Ethics are not just for Sundays

new archbishops has to back track

101 to 114 of 114 messages
Bouncing Barlist    pirate
02/08/2013 at 11:40

I agree, but those with savings and pensions are for the most part people that have gained from successive governments mismanaging the economy for short term political gain.  If you've got savings and a pension the chances are you've benefitted from the house price and stock market growth through the 00's.

The banks only do the governments bidding, the government set the rules and leave the banks to get on with.  I find it strange that the banks are now expected to lend more, but at the same time hold more money in reserve?

02/08/2013 at 13:13

Well, it's perfectly simple. The banks are to blame for everything. The government must force them (a) not to gamble with our money, and (b) to lend more of our money to small start-up businesses (the most risky form of investment) in order to get the economy moving. And if the banks don't do both of these things, that just shows how wicked they are.

Edited: 02/08/2013 at 13:13
Bouncing Barlist    pirate
02/08/2013 at 13:20

I think the problem we have in the UK is that the British banks have their backs against the wall as a result of the lynch mob attitude that's regularly demonstrated I the press and by every citizen now thinking themselves a banking expert.

Banks and investment banking didn't cause the crash on its own it was government policy, lack of regulation and sub prime lending, also that the economy being allowed to overheat (did Brown really think ave house prices 6x average earnings was sustainable)?

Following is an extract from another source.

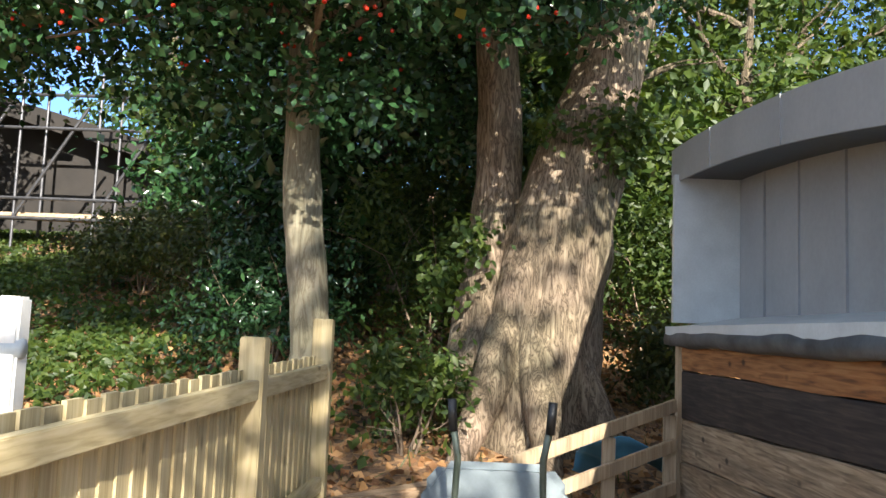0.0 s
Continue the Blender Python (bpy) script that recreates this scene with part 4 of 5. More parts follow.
tube([q[:3] for q in pp], [q[3] for q in pp], 44, ob_, True, 0.17, 5.0)
for a, ln in ((195, 0.8), (240, 0.58), (300, 0.52), (20, 0.55), (100, 0.7), (150, 0.75)):
    d = Vector((math.cos(radians(a)), math.sin(radians(a)), 0))
    base = Vector((0, 0, 0))
    tips_ = [base + d * 0.20 + Vector((0, 0, oz + 1.1)), base + d * 0.30 + Vector((0, 0, oz + 0.5)), base + d * 0.45 + Vector((0, 0, oz + 0.18)), base + d * ln]
    tips_[-1].z = gz(17 + tips_[-1].x, 8 + tips_[-1].y) - 0.06
    tube(tips_, [0.14, 0.16, 0.14, 0.09], 12, ob_, True, 0.15, a)
part("trunk", ob_, OAKBARK, oak, smooth=True)
orng = random.Random(11)
lb, tips = bmesh.new(), []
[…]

The bubbles already being inflated again, not by the banks but the governments housing schemes 3.7% ave house price increase in July!

If anything the banks need to be left along to get on with their core business like they are in the USA and not overregulated by the EU who are hell bent on breaking the UK banking industry.

Edited: 02/08/2013 at 13:56
02/08/2013 at 17:37

Just noticed that parkrun has now got Wonga as a sponsor on its website

02/08/2013 at 18:11
Sussex Runner NLR wrote (see)

Just noticed that parkrun has now got Wonga as a sponsor on its website

Hardly surprising that.

Wonga has ascertained that the reason so many runners do parkruns is because they're too skint to pay for a race.

Just appealing to their core market.

02/08/2013 at 20:31

I could pay 30 pounds for the colorun 5k or I could run a 5k in Hove Park for free. Nothing to do with being skiint. It's just the same reasoning that stops me being skint.

02/08/2013 at 20:55
Sussex Runner NLR wrote (see)

I could pay 30 pounds for the colorun 5k or I could run a 5k in Hove Park for free. Nothing to do with being skiint. It's just the same reasoning that stops me being skint.

It was a joke.


02/08/2013 at 21:39

I know

Edited: 02/08/2013 at 21:40
03/08/2013 at 02:53

Ah, good.

At least not being skint means, according to a survey, that we're better off than over half the country.

03/08/2013 at 13:59

What do some people call skint? Can't afford a holiday? Can't but fuel for the car? Can't buy a packet of fags? Can't repay Wonga?

03/08/2013 at 15:28

I regard people skint when their total assets (property, pension fund, cash) add up to less than their debts.

Some fantastic examples of skint around my way. I'm told of one individual who earns a good amount, who bought his £800,000 house on a self certificate mortgage (aka liar loan) and drives an AUDI R8. All borrowed (allegedly).

Our whole economy has been inflated for years by borrowers (like this) who rather than face up to how little money they really have, simply used their earnings to pay interest on a sum of money that they could never save (or even earn).

They've been taking the piss for years. I have zero sympathy for them. They've simply made life more expensive for everyone.

I have one customer who has a habit of giving me a cheque post dated for the end of the month (when they get their pension). We're talking about £10, that's really skint!

03/08/2013 at 16:41

Skint is relative but there are plenty of people who wouldn't be if they managed their money more carefully.

A lad at work is forever jetting off round the globe and has to hide some of his spending from his girlfriend but I had to nag him into putting a mere £10 a month into his pension.


03/08/2013 at 16:43

I'm more the school of realism, and I believe this spell will teach the next generation a valuable lesson in life that we had all but forgotten. I did have a loan once, way back in the late 80s, however since then I don't buy unless I have the money in the bank, and when I buy I will never spend more than half of what I have.

Consequently the current squeeze to me, or anyone else who chose this route (note the word Chose) just means I can maintain my standard of living, whilst everything is dropping in price around me.

03/08/2013 at 19:57

Maintaining a standard of living.

Some people have very high standards. I was told a couple of days back about a women whose husband died and left her nothing but an enormous debt. A debt that she was unaware of.

Seems her husband liked to keep the subject of money to himself. And, due to his habit of taking delivery of a new Mercedes every couple of years, gave all his chums down at the golf club the impression he was really well off.

Total facade.

Poor women had to sell the house just to break even.